Monday, November 30, 2009

On the New Tiger



You may not even remember this, but a year ago, as Tiger Woods was on his way to winning the U.S. Open on a bum knee, a small segment of crazies came to believe that Tiger Woods may have, in fact, been faking his knee injury in the name of gamesmanship. It was a pretty daffy conspiracy theory, even as conspiracy theories go, and it was quickly debunked, but in the wake of that came this column for ESPN.com, in which the author marveled at Tiger's ability to camouflage whoever and whatever he was as some sort of protective mechanism. That column--not my best work, I admit--was something of a provocation, and the array of troglodytic comments underneath the story reveal that it succeeded on some level: People were both defensive of Tiger's right to privacy and reactionary toward any sort of scrutiny that delved beyond surface-level. They seemed to like Tiger Woods more because they knew nothing about him, because his entire life (outside of the practice of the most staid sport imaginable) seemed undramatic, because he was a cyborg with a 3-wood. They didn't want to know more than that. They (and I) didn't think they would ever have to.

Well, now they have no choice. Now, everything Tiger Woods carefully constructed in the past decade--and I would argue, a media strategy that has been built up in the past two decades, ever since Michael Jordan settled into a Nike-constructed cocoon*--has been torn down in a single morning. Now, we are likely to learn far more about Tiger Woods than we would ever care to know. This is the way of the modern scandal, and it always seemed as if Tiger were above such things, as if he simply existed in his own private space, free to chase Nicklaus's record of 18 major championships while every detail of his public life would forever be programmed by a roomful of MBAs. But now, suddenly, his private life is fodder for TMZ--and you can argue that Tiger doesn't owe us anything, and you can argue that this is an unwarranted intrusion into his private life, and you can argue that you preferred Tiger as a blank canvas--as a robotic manifestation of perfection***--and you may be right about all of it. But you also cannot deny that there is something undeniably fascinating--not to mention undeniably human--about watching an athlete who seemed determined to script his entire existence suddenly have to deal with an ad-lib.

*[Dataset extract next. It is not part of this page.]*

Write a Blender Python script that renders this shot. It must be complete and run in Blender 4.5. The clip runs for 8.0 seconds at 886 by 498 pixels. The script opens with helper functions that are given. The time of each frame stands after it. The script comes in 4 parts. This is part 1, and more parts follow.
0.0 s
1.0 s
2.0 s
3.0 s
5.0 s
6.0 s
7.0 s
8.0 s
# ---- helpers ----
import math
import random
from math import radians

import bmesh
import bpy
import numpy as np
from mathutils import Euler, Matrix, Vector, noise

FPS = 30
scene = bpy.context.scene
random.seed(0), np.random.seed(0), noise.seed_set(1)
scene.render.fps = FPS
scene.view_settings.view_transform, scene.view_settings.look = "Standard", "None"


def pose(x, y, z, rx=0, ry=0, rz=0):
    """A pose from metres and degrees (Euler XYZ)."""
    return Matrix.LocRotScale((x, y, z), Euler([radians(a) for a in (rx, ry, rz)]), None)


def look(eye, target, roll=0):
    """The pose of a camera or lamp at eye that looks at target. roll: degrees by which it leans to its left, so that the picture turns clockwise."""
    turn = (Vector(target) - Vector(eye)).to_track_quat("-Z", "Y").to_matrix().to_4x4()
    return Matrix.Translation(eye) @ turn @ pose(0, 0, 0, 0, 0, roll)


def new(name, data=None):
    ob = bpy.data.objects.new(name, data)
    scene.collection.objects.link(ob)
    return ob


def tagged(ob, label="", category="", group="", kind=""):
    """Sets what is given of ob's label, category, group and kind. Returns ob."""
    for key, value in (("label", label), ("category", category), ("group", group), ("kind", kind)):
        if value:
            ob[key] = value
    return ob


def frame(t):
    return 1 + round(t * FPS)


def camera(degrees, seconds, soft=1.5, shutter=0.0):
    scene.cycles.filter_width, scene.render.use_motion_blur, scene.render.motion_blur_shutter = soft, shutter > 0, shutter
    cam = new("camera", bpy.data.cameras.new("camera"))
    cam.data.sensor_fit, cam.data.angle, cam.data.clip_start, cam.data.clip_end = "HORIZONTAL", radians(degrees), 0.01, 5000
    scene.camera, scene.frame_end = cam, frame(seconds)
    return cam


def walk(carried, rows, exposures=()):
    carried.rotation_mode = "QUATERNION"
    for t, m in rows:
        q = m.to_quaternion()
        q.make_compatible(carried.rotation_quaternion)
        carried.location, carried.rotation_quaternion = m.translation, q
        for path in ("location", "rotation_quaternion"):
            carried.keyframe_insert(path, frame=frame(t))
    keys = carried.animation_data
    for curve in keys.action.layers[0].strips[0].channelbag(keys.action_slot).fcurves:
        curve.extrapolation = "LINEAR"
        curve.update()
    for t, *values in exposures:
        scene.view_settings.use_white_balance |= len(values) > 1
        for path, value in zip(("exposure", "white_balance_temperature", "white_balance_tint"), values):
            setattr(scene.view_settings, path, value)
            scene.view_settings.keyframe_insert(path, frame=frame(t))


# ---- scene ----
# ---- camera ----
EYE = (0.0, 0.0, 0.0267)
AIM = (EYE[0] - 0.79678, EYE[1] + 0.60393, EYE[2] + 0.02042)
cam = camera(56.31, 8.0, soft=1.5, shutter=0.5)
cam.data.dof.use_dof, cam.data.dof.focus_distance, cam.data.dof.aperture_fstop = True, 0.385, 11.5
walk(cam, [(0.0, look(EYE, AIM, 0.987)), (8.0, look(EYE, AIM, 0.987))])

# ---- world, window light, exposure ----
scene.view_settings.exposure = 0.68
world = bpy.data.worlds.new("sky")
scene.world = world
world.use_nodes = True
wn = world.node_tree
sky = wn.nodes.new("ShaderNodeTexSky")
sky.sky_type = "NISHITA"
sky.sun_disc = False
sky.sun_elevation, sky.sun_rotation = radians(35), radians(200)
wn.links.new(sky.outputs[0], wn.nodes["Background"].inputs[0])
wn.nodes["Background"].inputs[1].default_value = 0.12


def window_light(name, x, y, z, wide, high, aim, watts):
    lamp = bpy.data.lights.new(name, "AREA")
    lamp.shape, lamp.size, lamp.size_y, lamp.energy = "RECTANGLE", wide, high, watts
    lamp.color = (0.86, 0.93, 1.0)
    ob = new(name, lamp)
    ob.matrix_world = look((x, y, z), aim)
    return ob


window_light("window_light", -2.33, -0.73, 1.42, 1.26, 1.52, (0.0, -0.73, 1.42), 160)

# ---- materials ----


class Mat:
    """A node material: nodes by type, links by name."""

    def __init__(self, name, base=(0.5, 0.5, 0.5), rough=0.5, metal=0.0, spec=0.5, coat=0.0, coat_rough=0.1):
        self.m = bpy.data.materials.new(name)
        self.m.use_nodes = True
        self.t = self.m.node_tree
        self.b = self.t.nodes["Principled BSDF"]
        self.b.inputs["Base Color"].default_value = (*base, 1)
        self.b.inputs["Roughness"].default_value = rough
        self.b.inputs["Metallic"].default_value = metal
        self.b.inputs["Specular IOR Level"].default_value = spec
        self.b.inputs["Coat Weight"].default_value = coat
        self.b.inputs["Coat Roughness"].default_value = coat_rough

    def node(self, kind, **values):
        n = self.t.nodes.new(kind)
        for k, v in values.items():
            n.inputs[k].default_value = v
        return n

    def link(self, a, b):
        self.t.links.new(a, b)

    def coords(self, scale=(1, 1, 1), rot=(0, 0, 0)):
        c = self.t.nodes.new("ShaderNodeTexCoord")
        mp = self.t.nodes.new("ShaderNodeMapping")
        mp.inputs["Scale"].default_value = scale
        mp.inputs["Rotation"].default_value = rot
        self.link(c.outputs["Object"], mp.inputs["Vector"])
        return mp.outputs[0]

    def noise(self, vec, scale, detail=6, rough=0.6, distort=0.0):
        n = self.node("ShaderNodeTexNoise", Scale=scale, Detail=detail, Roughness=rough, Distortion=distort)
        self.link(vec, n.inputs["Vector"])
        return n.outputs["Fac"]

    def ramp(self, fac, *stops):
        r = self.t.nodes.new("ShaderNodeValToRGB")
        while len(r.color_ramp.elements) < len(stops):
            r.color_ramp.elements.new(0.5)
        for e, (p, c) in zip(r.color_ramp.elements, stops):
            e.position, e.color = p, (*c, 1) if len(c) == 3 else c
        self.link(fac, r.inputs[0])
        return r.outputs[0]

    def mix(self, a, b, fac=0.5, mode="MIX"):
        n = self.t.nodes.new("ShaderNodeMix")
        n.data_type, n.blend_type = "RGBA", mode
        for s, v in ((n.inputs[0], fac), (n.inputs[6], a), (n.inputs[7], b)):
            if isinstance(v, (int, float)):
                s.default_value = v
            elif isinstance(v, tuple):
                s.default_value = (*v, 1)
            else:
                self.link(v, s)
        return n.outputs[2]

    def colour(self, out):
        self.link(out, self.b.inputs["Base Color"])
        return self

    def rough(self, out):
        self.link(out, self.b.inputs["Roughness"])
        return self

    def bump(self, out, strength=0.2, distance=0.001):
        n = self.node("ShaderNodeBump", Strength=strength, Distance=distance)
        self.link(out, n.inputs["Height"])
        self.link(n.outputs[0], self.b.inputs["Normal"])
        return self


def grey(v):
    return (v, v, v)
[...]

*I write a little bit about the construction of athletes' public personas in Bigger Than the Game (AFPO!),** and spoke to Bo Jackson about it when I interviewed him. It's kind of amazing how the forces of sports marketing evolved from a non-entity into the Construction of Tiger. 

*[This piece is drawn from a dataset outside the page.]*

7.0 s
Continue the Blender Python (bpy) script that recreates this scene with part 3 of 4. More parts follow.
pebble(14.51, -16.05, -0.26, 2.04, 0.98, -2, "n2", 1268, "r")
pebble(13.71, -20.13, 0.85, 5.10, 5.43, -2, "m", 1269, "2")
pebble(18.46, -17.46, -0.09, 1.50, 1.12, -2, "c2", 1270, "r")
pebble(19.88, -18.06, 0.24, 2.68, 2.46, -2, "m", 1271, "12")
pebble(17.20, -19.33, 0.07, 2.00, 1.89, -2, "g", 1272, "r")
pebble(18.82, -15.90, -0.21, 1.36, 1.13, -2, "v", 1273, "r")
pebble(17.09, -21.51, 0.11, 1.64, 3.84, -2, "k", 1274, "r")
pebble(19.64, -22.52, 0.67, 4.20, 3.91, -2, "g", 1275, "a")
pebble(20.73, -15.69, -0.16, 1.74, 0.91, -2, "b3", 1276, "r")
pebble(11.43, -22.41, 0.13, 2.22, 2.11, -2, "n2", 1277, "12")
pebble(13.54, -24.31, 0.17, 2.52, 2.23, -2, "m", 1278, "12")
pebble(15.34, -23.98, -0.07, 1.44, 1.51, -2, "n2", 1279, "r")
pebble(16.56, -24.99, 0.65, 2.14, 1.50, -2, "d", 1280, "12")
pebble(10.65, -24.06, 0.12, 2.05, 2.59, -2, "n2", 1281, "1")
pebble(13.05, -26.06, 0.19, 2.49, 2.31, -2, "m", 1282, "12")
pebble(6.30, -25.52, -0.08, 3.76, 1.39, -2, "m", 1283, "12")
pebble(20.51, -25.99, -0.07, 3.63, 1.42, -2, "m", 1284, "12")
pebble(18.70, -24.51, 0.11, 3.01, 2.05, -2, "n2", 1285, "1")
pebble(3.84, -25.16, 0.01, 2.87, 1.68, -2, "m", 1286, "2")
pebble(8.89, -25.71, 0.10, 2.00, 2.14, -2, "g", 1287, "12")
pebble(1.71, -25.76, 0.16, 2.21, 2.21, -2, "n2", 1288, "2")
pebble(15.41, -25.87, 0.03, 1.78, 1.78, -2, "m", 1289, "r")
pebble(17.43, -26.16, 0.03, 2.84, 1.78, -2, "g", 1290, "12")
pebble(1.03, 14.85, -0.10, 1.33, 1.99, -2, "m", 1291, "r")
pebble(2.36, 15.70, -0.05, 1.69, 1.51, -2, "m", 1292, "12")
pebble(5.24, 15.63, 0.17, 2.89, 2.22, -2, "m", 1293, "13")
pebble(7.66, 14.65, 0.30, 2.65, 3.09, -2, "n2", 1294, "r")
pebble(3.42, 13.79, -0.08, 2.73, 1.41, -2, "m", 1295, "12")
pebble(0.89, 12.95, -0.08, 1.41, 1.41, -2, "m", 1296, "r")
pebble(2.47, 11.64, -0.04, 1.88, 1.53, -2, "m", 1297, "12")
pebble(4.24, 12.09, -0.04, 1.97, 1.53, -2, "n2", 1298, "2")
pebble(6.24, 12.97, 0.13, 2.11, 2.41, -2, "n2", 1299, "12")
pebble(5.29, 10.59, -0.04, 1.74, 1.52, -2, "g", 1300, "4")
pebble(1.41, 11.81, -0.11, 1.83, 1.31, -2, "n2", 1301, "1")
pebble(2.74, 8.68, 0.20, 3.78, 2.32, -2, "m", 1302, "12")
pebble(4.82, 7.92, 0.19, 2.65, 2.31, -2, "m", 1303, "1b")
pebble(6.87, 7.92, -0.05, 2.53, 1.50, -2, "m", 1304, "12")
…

**Available for Pre-Order!

***In a word replete with needlessly dull information, Tiger's website is kind of a brilliant manifestation of nothingness. Did you know that Tiger's favorite movie is Caddyshack?  His blog is like one of those mass Christmas letters from the most boring uncle you could imagine--in "Tiger's" hands, a meeting with the president is boiled down to two non-committal paragraphs that appear to have been written by a public relations intern and sanitized by a Congressional committee ("I also enjoyed talking with the secret-service agents"). In "Tiger's world," choosing sides in the NBA Championship is an agonizing task. The whole site is structured like a Zen koan.